**RAW DATA:**
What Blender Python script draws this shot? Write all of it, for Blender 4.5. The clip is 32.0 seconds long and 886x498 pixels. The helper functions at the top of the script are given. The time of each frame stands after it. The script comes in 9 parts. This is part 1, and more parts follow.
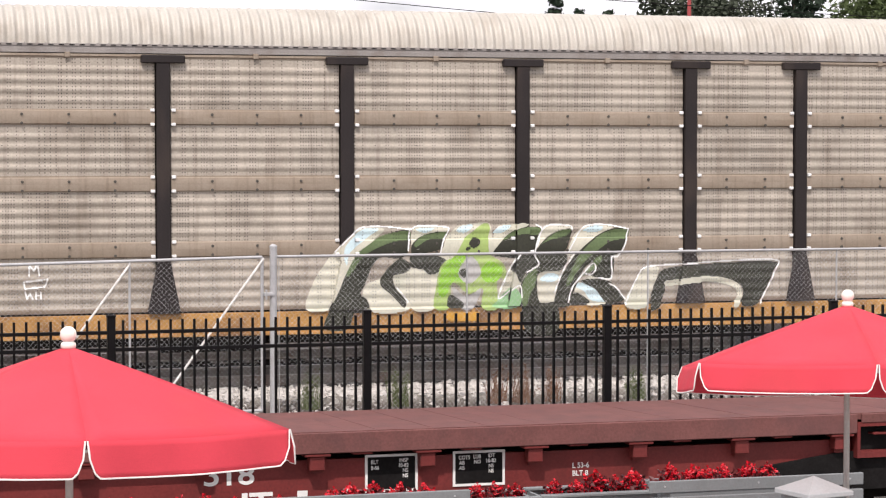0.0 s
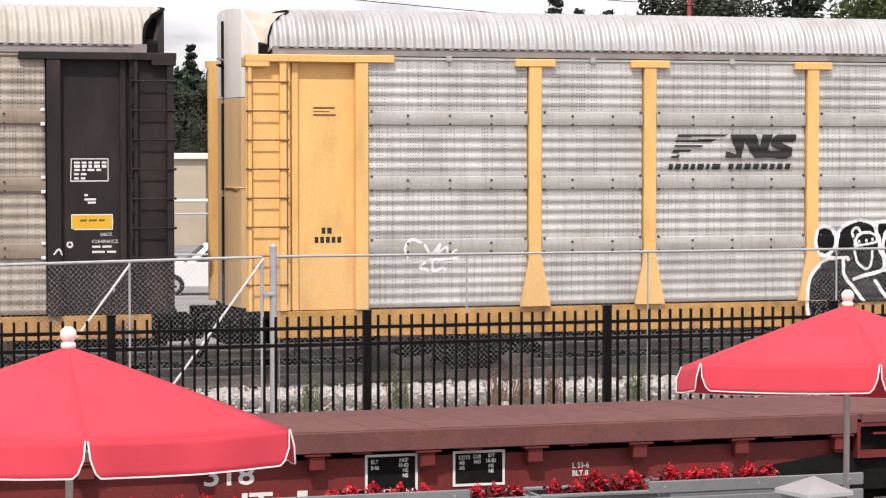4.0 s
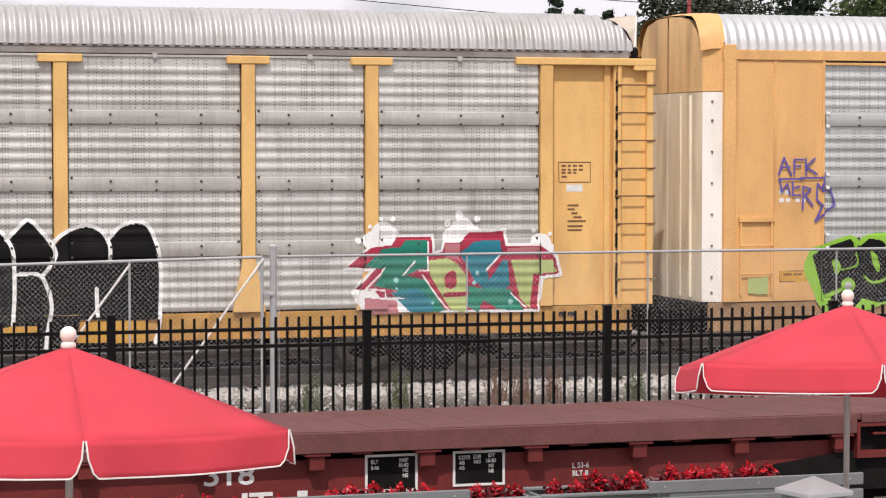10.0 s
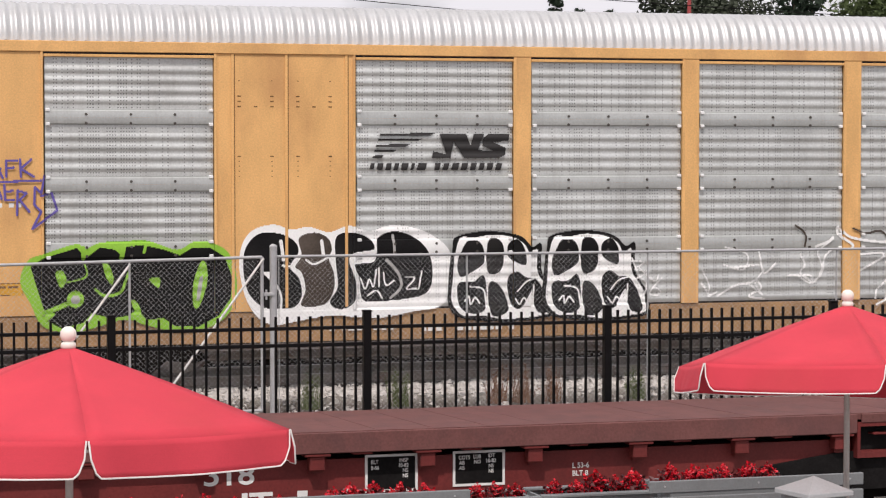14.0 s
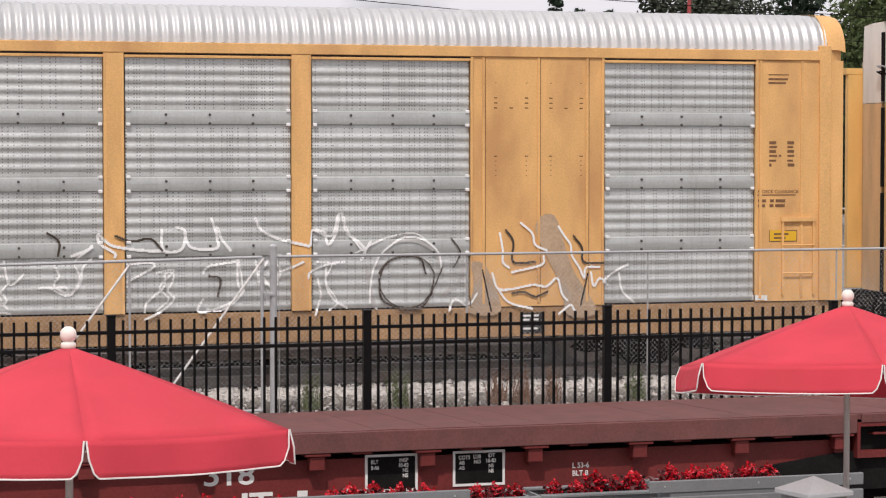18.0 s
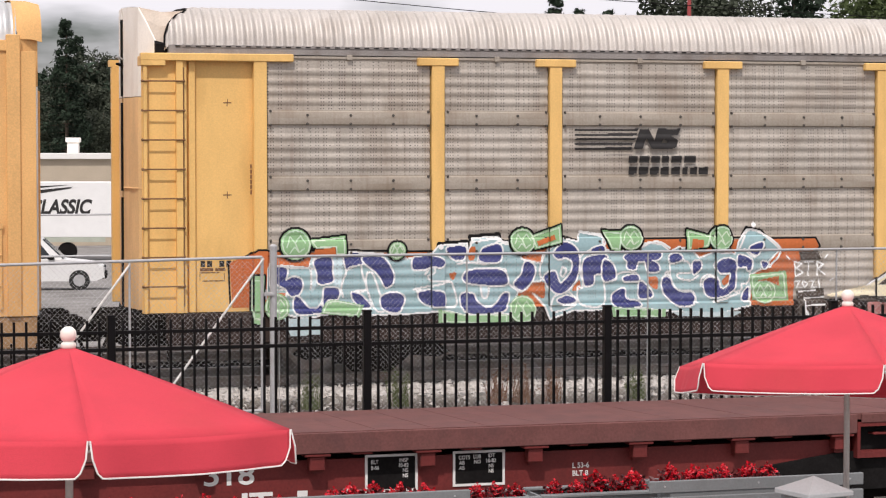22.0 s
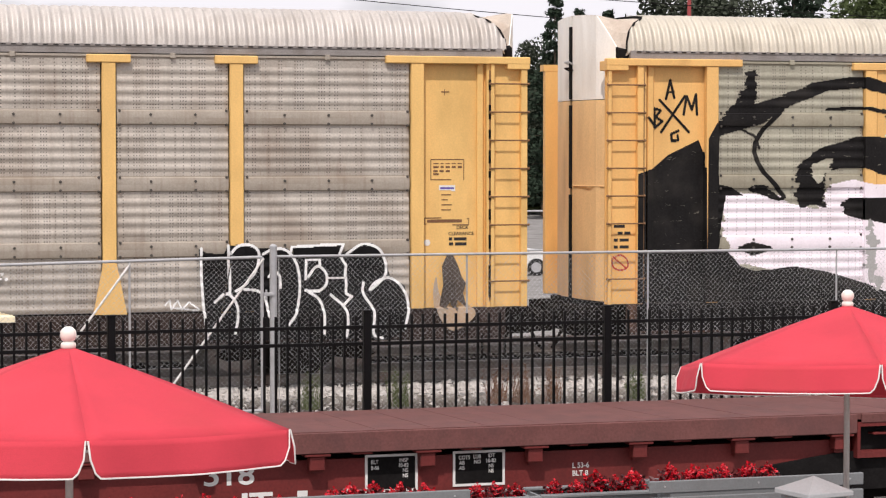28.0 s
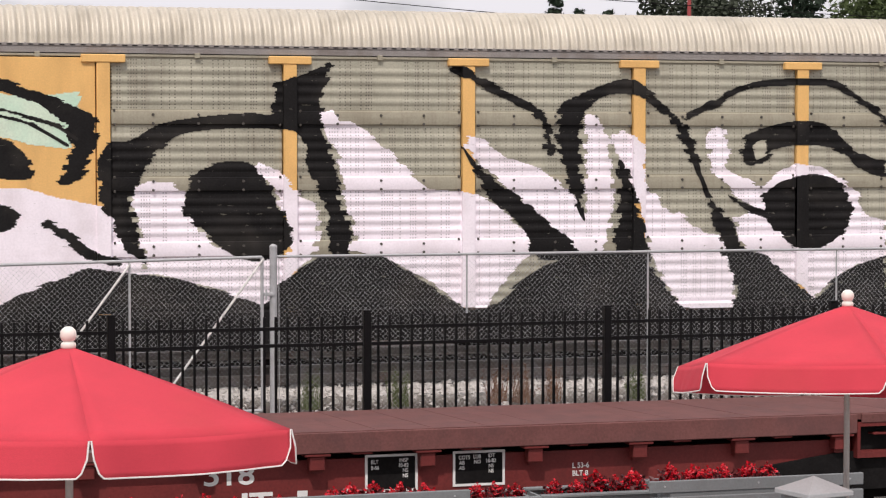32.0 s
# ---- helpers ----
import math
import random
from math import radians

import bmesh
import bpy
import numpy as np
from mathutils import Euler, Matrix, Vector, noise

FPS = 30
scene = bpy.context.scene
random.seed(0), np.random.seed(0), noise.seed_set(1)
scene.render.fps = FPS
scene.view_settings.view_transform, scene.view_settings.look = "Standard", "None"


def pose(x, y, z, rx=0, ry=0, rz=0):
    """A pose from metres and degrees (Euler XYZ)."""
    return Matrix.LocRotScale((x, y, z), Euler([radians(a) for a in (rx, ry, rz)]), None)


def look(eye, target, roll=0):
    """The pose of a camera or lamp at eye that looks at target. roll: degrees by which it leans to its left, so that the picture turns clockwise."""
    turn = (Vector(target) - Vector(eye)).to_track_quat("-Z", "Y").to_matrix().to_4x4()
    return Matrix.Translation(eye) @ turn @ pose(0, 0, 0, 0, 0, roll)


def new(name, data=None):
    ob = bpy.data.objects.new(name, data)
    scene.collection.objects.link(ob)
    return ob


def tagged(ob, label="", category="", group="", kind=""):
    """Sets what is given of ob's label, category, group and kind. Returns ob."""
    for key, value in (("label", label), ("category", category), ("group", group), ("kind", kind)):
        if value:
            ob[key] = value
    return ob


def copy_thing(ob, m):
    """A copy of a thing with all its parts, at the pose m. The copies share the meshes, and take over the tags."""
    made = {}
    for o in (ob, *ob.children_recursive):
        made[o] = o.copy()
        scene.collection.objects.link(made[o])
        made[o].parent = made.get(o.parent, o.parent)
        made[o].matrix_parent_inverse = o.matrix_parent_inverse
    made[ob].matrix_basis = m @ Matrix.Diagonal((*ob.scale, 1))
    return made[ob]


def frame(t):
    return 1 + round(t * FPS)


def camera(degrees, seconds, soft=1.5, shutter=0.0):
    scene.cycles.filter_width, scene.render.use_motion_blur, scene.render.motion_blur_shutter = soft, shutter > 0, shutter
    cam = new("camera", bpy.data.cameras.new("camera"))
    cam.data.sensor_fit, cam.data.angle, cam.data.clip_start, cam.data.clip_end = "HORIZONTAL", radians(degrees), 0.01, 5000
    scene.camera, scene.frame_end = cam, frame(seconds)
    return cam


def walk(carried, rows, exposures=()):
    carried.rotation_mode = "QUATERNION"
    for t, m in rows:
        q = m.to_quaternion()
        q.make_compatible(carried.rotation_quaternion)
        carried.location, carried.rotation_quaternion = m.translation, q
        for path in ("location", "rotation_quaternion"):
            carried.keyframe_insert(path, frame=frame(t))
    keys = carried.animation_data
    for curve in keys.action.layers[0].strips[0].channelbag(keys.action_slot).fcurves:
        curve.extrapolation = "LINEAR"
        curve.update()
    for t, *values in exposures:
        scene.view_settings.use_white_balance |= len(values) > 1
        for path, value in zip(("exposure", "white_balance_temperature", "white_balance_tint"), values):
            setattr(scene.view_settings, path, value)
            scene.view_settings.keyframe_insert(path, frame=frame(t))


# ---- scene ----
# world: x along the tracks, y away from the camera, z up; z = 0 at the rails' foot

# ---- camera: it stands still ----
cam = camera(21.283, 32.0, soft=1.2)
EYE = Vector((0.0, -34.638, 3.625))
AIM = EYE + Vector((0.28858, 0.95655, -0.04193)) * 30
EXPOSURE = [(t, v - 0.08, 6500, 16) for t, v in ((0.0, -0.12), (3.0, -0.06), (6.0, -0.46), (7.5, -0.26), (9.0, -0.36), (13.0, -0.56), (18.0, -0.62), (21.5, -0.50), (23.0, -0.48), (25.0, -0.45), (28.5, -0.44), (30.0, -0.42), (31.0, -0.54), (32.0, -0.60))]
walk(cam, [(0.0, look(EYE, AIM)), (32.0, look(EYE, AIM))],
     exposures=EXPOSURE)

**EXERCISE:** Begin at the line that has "ob = bpy.data.objects.new(name, data)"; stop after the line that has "q.make_compatible(carried.rotation_quaternion)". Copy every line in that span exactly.

**ANSWER TO THIS PROBLEM:**
    ob = bpy.data.objects.new(name, data)
    scene.collection.objects.link(ob)
    return ob


def tagged(ob, label="", category="", group="", kind=""):
    """Sets what is given of ob's label, category, group and kind. Returns ob."""
    for key, value in (("label", label), ("category", category), ("group", group), ("kind", kind)):
        if value:
            ob[key] = value
    return ob


def copy_thing(ob, m):
    """A copy of a thing with all its parts, at the pose m. The copies share the meshes, and take over the tags."""
    made = {}
    for o in (ob, *ob.children_recursive):
        made[o] = o.copy()
        scene.collection.objects.link(made[o])
        made[o].parent = made.get(o.parent, o.parent)
        made[o].matrix_parent_inverse = o.matrix_parent_inverse
    made[ob].matrix_basis = m @ Matrix.Diagonal((*ob.scale, 1))
    return made[ob]


def frame(t):
    return 1 + round(t * FPS)


def camera(degrees, seconds, soft=1.5, shutter=0.0):
    scene.cycles.filter_width, scene.render.use_motion_blur, scene.render.motion_blur_shutter = soft, shutter > 0, shutter
    cam = new("camera", bpy.data.cameras.new("camera"))
    cam.data.sensor_fit, cam.data.angle, cam.data.clip_start, cam.data.clip_end = "HORIZONTAL", radians(degrees), 0.01, 5000
    scene.camera, scene.frame_end = cam, frame(seconds)
    return cam


def walk(carried, rows, exposures=()):
    carried.rotation_mode = "QUATERNION"
    for t, m in rows:
        q = m.to_quaternion()
        q.make_compatible(carried.rotation_quaternion)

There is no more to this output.